[What needs to be done]: Emit the exact text of every line from the line with "7. More parts follow." to the line with "8), M_sootstone, tall)", both ends included. No other output is expected.

[Raw records]:
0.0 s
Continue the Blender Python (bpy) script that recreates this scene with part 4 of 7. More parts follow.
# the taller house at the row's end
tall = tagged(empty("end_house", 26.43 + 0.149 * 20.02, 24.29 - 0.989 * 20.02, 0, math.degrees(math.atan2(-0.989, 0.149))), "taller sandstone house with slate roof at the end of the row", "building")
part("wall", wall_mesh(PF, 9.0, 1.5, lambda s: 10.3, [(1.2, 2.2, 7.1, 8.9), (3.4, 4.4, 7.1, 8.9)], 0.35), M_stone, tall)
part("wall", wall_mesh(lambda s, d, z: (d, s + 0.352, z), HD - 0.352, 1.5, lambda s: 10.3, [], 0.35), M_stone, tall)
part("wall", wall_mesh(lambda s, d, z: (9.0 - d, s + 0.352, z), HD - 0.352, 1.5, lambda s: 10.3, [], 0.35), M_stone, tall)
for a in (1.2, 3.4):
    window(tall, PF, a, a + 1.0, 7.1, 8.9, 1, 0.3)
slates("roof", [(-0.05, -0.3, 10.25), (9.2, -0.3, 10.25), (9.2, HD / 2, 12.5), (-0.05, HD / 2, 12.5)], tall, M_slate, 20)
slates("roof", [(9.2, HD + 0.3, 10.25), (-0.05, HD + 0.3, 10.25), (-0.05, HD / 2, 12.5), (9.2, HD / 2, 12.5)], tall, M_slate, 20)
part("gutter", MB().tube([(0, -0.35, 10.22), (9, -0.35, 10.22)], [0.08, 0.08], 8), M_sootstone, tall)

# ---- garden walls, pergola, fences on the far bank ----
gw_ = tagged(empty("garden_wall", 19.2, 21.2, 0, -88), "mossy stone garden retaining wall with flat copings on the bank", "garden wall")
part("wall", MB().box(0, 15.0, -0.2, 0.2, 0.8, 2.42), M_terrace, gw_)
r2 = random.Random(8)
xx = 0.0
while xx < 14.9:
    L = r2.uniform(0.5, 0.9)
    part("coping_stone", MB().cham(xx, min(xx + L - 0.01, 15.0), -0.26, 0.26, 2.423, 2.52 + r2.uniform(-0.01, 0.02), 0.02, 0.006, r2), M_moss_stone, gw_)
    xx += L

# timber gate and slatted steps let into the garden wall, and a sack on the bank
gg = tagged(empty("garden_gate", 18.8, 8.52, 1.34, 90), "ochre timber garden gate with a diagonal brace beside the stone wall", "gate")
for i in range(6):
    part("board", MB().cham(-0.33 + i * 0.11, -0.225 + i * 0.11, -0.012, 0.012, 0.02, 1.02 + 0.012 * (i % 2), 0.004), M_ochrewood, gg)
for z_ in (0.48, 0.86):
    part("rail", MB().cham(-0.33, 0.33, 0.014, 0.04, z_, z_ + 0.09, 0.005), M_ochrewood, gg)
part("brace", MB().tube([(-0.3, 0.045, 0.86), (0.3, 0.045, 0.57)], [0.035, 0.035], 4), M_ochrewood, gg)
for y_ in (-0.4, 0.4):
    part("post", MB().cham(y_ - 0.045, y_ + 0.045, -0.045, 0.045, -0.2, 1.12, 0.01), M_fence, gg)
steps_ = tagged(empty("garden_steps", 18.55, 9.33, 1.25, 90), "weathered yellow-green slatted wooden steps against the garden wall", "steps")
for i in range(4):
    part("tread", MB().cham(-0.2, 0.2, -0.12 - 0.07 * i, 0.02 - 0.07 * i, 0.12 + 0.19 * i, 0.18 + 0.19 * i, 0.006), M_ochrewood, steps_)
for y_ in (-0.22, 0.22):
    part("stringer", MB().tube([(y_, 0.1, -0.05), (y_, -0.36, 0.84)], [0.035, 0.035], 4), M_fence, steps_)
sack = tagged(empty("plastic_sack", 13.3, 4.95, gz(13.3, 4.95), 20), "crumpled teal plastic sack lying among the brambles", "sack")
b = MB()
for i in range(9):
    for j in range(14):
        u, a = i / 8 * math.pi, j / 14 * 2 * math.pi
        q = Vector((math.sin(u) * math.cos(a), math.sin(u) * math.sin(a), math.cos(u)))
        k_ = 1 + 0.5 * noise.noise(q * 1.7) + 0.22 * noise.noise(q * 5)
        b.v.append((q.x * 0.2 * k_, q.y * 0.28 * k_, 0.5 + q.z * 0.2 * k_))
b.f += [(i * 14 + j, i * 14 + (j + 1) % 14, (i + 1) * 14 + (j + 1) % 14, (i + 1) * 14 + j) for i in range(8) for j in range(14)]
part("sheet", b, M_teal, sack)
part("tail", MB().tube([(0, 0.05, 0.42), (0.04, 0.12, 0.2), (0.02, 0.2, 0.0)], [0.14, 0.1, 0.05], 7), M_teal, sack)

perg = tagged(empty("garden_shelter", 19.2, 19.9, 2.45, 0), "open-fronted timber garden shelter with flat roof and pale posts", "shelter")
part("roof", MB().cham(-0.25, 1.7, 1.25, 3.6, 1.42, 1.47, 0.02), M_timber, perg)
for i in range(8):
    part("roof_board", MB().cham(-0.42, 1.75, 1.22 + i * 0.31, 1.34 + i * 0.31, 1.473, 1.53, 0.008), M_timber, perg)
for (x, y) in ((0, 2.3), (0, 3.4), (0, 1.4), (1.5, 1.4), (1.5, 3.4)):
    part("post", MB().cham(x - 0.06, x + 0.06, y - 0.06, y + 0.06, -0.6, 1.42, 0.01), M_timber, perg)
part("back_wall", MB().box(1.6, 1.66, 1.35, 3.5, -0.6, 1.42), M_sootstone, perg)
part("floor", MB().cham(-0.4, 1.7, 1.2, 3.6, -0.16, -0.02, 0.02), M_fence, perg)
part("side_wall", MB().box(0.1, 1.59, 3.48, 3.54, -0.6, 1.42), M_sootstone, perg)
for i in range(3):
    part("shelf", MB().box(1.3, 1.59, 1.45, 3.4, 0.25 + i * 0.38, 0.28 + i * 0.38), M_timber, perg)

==

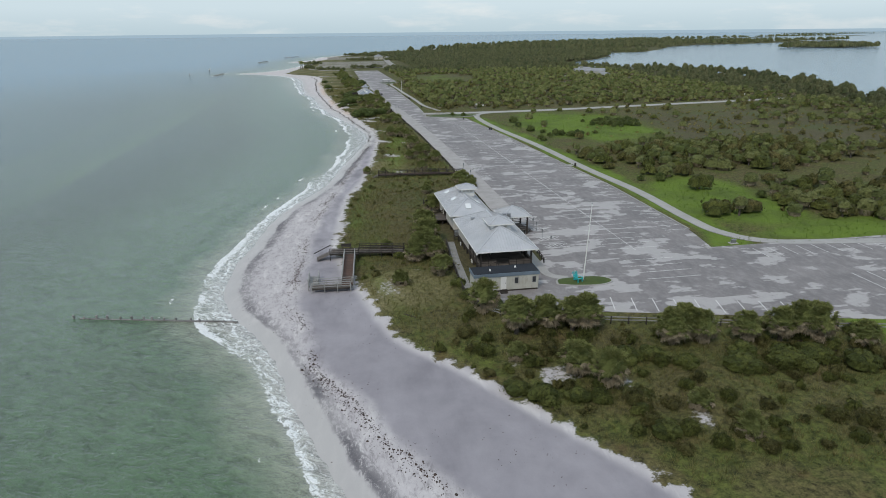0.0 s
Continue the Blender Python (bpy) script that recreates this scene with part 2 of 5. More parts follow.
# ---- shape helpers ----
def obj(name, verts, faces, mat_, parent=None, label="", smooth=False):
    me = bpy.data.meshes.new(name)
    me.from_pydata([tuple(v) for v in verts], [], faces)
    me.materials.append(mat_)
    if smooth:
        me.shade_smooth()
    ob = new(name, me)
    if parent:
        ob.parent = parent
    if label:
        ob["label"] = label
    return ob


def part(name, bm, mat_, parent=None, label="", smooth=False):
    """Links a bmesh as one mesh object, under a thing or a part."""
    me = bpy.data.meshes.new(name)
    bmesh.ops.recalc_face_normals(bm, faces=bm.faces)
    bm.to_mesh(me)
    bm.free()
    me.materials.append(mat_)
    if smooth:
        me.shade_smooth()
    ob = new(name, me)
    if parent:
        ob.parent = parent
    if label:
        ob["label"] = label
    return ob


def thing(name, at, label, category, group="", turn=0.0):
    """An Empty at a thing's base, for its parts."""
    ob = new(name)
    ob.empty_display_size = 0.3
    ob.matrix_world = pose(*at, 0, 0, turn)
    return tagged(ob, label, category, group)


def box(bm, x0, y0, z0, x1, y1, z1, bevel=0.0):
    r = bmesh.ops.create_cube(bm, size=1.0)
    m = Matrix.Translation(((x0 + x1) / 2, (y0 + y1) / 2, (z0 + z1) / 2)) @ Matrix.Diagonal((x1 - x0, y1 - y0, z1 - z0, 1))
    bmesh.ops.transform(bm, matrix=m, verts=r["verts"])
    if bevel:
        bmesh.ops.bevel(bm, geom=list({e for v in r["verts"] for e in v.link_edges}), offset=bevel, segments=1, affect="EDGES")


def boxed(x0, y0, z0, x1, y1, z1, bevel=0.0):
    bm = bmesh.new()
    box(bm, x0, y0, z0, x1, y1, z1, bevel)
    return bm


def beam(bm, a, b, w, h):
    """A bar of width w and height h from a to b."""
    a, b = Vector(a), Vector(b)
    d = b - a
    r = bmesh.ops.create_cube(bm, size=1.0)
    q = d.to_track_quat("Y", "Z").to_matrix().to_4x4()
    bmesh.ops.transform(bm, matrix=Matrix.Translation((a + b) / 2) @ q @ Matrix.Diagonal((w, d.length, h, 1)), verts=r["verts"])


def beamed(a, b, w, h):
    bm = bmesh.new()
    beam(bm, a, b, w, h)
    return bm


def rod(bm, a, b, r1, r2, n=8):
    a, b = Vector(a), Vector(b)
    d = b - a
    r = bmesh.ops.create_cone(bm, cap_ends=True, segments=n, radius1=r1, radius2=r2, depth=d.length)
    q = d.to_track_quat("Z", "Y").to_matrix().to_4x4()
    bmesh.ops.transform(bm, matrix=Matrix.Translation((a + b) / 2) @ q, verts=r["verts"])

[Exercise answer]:
Continue the Blender Python (bpy) script that recreates this scene with part 4 of 7. More parts follow.
# the taller house at the row's end
tall = tagged(empty("end_house", 26.43 + 0.149 * 20.02, 24.29 - 0.989 * 20.02, 0, math.degrees(math.atan2(-0.989, 0.149))), "taller sandstone house with slate roof at the end of the row", "building")
part("wall", wall_mesh(PF, 9.0, 1.5, lambda s: 10.3, [(1.2, 2.2, 7.1, 8.9), (3.4, 4.4, 7.1, 8.9)], 0.35), M_stone, tall)
part("wall", wall_mesh(lambda s, d, z: (d, s + 0.352, z), HD - 0.352, 1.5, lambda s: 10.3, [], 0.35), M_stone, tall)
part("wall", wall_mesh(lambda s, d, z: (9.0 - d, s + 0.352, z), HD - 0.352, 1.5, lambda s: 10.3, [], 0.35), M_stone, tall)
for a in (1.2, 3.4):
    window(tall, PF, a, a + 1.0, 7.1, 8.9, 1, 0.3)
slates("roof", [(-0.05, -0.3, 10.25), (9.2, -0.3, 10.25), (9.2, HD / 2, 12.5), (-0.05, HD / 2, 12.5)], tall, M_slate, 20)
slates("roof", [(9.2, HD + 0.3, 10.25), (-0.05, HD + 0.3, 10.25), (-0.05, HD / 2, 12.5), (9.2, HD / 2, 12.5)], tall, M_slate, 20)
part("gutter", MB().tube([(0, -0.35, 10.22), (9, -0.35, 10.22)], [0.08, 0.08], 8), M_sootstone, tall)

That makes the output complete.